All eyes were on moderate House Democrats in swing districts Wednesday night, after the first day of public hearings in the impeachment inquiry against President Trump wrapped up with no major revelations — but also highlighted weaknesses in Democrats’ key witnesses, who relied primarily on second-hand information and never once interacted with the president.
At one point in Wednesday’s hearing, Rep. Mike Quigley, D-Ill., even appeared to embrace hearsay testimony, claiming that “hearsay can be much better evidence than direct” and that “countless people have been convicted on hearsay because the courts have routinely allowed and created, needed exceptions to hearsay.” It was unclear which of those limited exceptions would apply to Wednesday’s testimony — and whether Quigley’s argument would persuade critical swing-vote Democrats.

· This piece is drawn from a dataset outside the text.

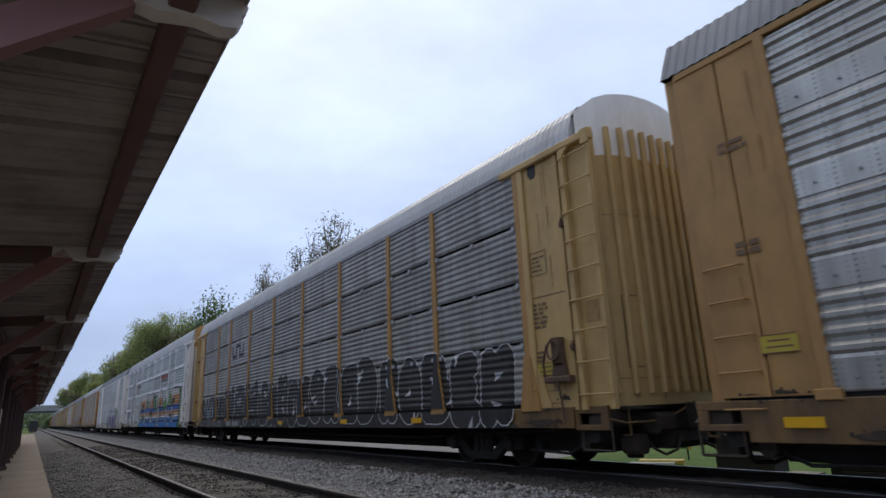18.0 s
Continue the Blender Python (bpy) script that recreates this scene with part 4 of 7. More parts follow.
def autorack(spec):
    """One auto-carrier car with all its parts, at the origin."""
    T = spec["kind"] == "T"
    post, end, sill, screen, roof = spec["post"], spec.get("end", spec["post"]), spec.get("sill", {"gold_paint": GOLD_SILL, "brownish_gold_paint": GOLD_SILL, "tan_yellow_paint": TAN_SILL, "weathered_white_paint": WHITE_SILL, "grey_paint": GREY_SILL}.get(spec["post"].name, spec["post"])), spec["screen"], spec.get("roof_mat", ROOF)
    car = thing("autorack_car", spec["label"], "railway car", "cars of the freight train")
    spec["wheels"] = []
    for y in (-TRUCK_Y, TRUCK_Y):
        spec["wheels"] += truck(car, y)
    underframe(car, spec, sill)
    spec["roof"] = ("round" if spec["style"] == "ribbed" else "tall") if T else "angled"
    part("roof", roof_shape(spec["roof"], -13.50, 13.50), roof, car, "ribbed sheet-metal roof", "roof_" + spec["roof"])
    eave = 5.31 if T else 5.38
    part("eave_rail", lambda: Shape().bevelled(-1.575, -1.48, -13.3, 13.3, eave - 0.05, eave + 0.05, 0.01), GREYP if T else post, car, "", "eave%s" % spec["kind"])
    part("eave_rail", lambda: Shape().bevelled(1.48, 1.575, -13.3, 13.3, eave - 0.05, eave + 0.05, 0.01), GREYP if T else post, car, "", "eave_far%s" % spec["kind"])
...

The House is now comprised of 431 members, meaning Democrats need 217 yeas to impeach Trump. There are currently 233 Democrats, so Democrats can only lose 16 of their own and still impeach the president. 31 House Democrats represent more moderate districts that Trump carried in 2016.
Freshman Rep. Elissa Slotkin, D-Mich. — who flipped a GOP district in 2018 that Trump won by 7 points in 2016 — told Fox News that she was tentatively weighing all the evidence.
“My constituents expect me to make an objective decision,” Slotkin said as the hearings concluded, “not one based on an hour of testimony.” Slotkin went on to acknowledge that launching an impeachment inquiry was a “politically tough thing to do.”
“I’m not waking up in the morning looking for some golden poll,” Slotkin said, insisting that she would analyze all testimony carefully in the coming days.
Reports have emerged that, should Trump be impeached by a majority vote in the House, Senate Republicans might strategically hold a lengthy trial to “scramble” the 2020 Democratic presidential primary — including by requiring several of the contenders to remain in Washington to handle the trial. Trump is all but certain to be acquitted by the GOP-controlled Senate in the event of impeachment, given that a two-thirds vote is required in the Senate to remove the president. As the public hearing wrapped up on Wednesday, the panel voted 13-9, along party lines, to table a Republican motion to subpoena the whistleblower — signaling that not many minds had been swayed.
A GOP source close to the House Intelligence Committee told Fox News late Wednesday that Republicans have full confidence in counsel Steve Castor, and he will continue to lead the questioning in the next round of public impeachment hearings. GOP members were pleased with his questioning today, the source said.
The day offered one previously undisclosed allegation. Career diplomat William Taylor, the charge d’affaires in Kiev, offered testimony, for the first time, that the president was overheard by a member of his staff on July 26 asking EU Ambassador Gordon Sondland about “the investigations,” to which Sondland supposedly responded that “the Ukrainians were ready to move forward.” Taylor said that following Sondland’s call with Trump, the member of his staff asked what Trump thought about Ukraine.
“Ambassador Sondland responded that President Trump cares more about the investigations of Biden, which Giuliani was pressing for,” Taylor said, revealing new information from his prior testimony last month. “At the time I gave my deposition on October 22, I was not aware of this information. I am including it for completeness.” But, Republicans pointed out that Taylor’s testimony was unverifiable hearsay, several layers deep — and that Sondland has previously testified that Trump explicitly told him there were “no quid pro quo’s of any kind” with Ukraine, including one in which military aid would be conditioned on any politically motivated investigations.